(TASK INSTRUCTIONS): Repeat each line of the material below exactly as it appears, minus any pictures.

::::::::

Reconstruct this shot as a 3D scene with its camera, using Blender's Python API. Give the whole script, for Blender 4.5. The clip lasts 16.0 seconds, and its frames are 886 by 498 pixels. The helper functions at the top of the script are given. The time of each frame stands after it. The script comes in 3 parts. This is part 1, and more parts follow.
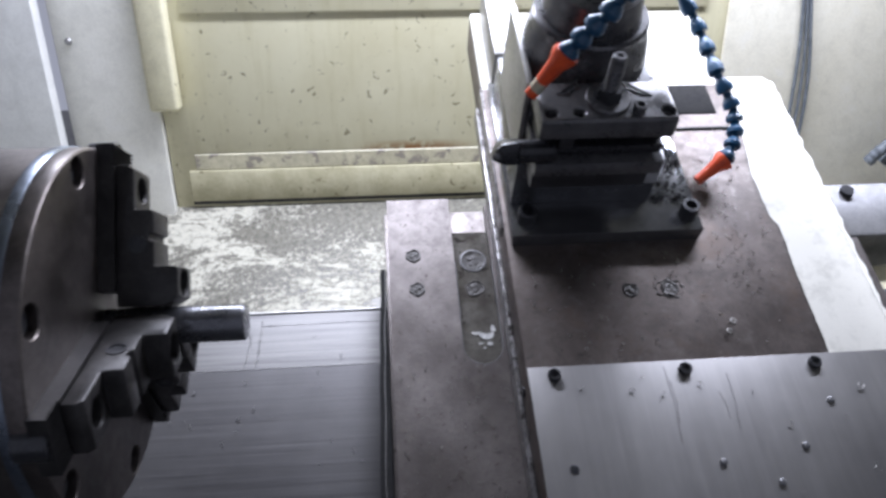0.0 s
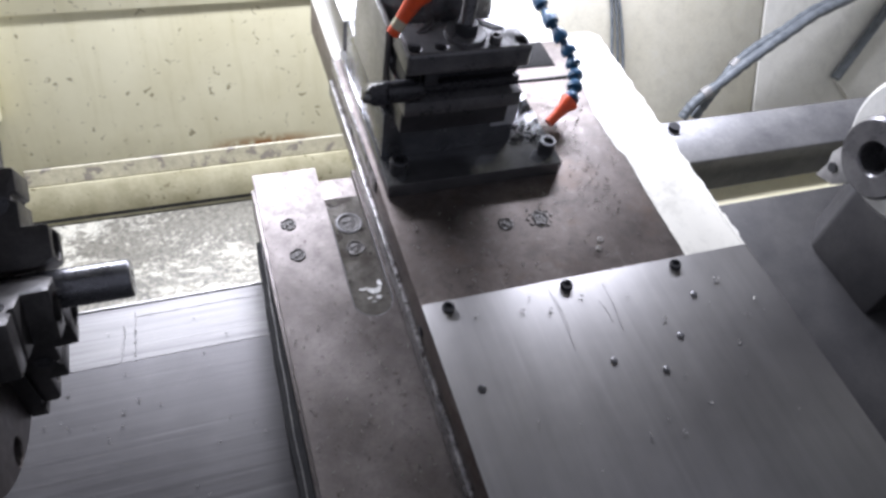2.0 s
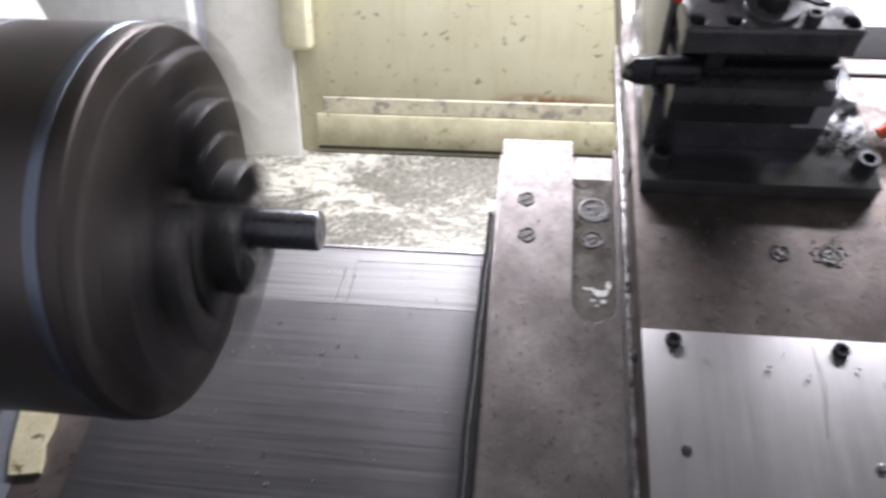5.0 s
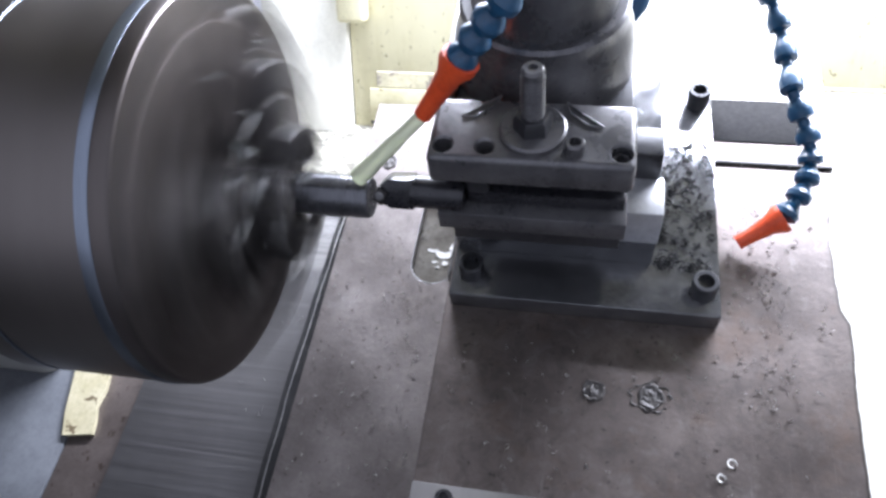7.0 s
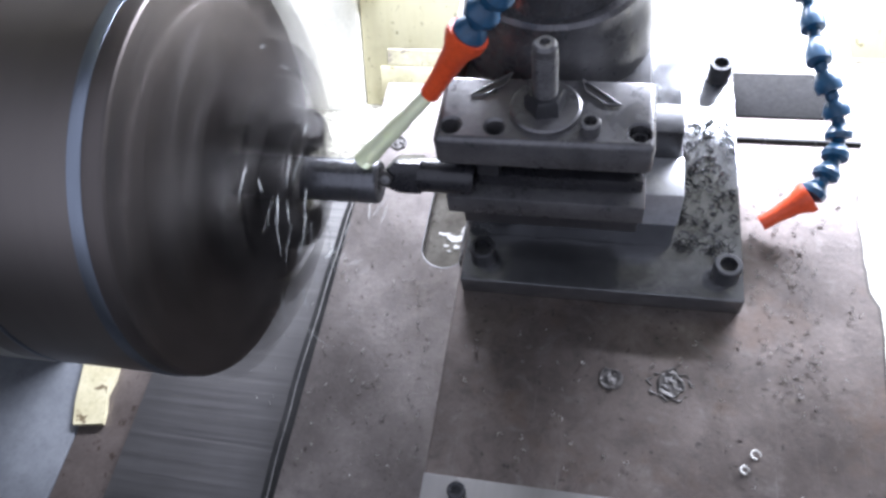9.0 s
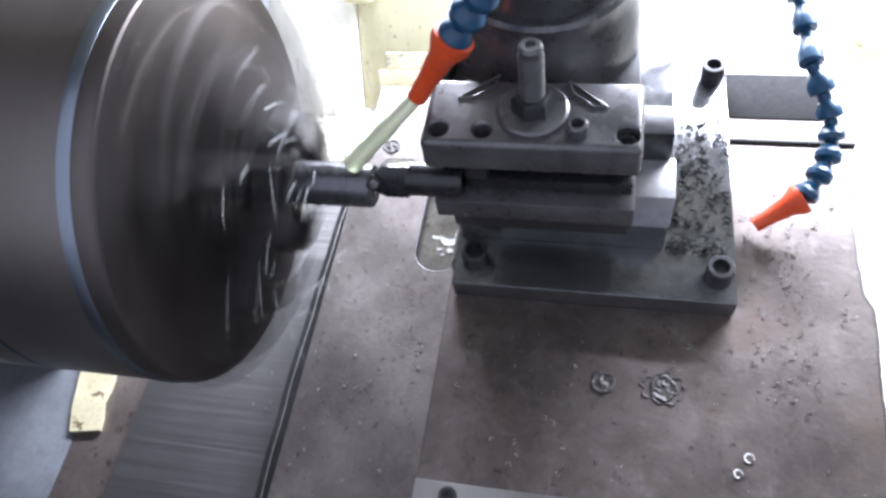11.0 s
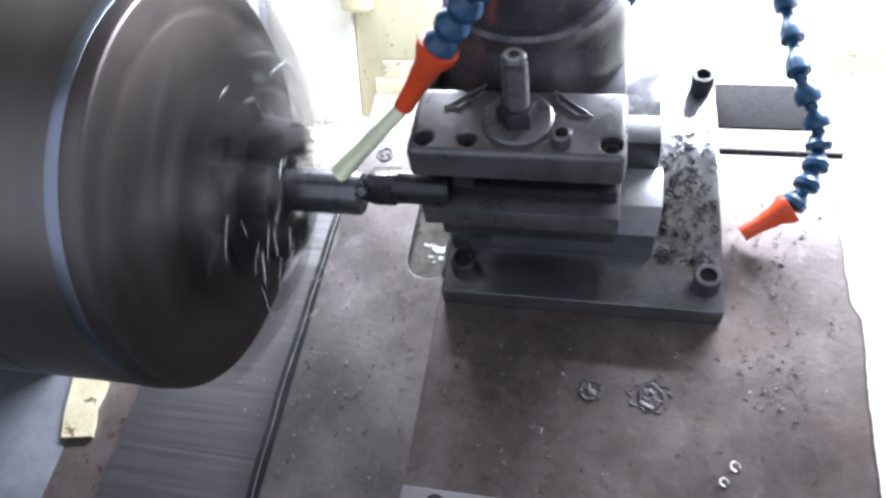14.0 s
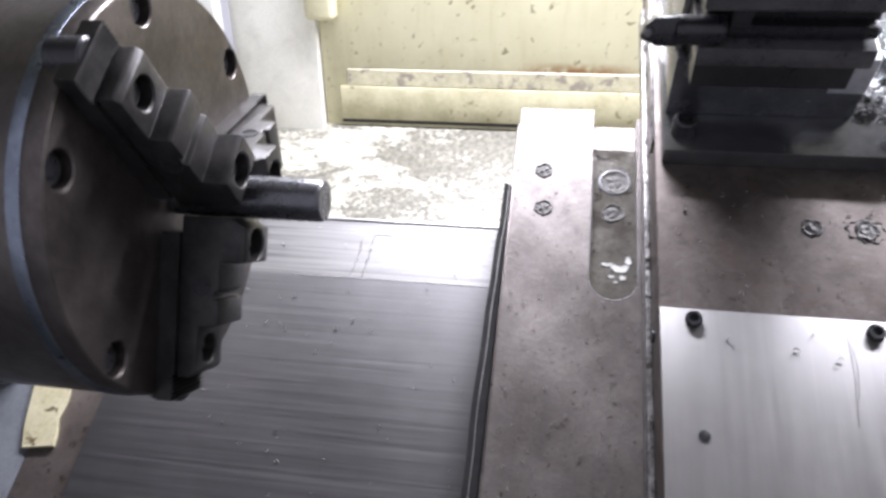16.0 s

::::::::

(SOLUTION FOR THIS PROBLEM):
Reconstruct this shot as a 3D scene with its camera, using Blender's Python API. Give the whole script, for Blender 4.5. The clip lasts 16.0 seconds, and its frames are 886 by 498 pixels. The helper functions at the top of the script are given. The time of each frame stands after it. The script comes in 3 parts. This is part 1, and more parts follow.
0.0 s
2.0 s
5.0 s
7.0 s
9.0 s
11.0 s
14.0 s
16.0 s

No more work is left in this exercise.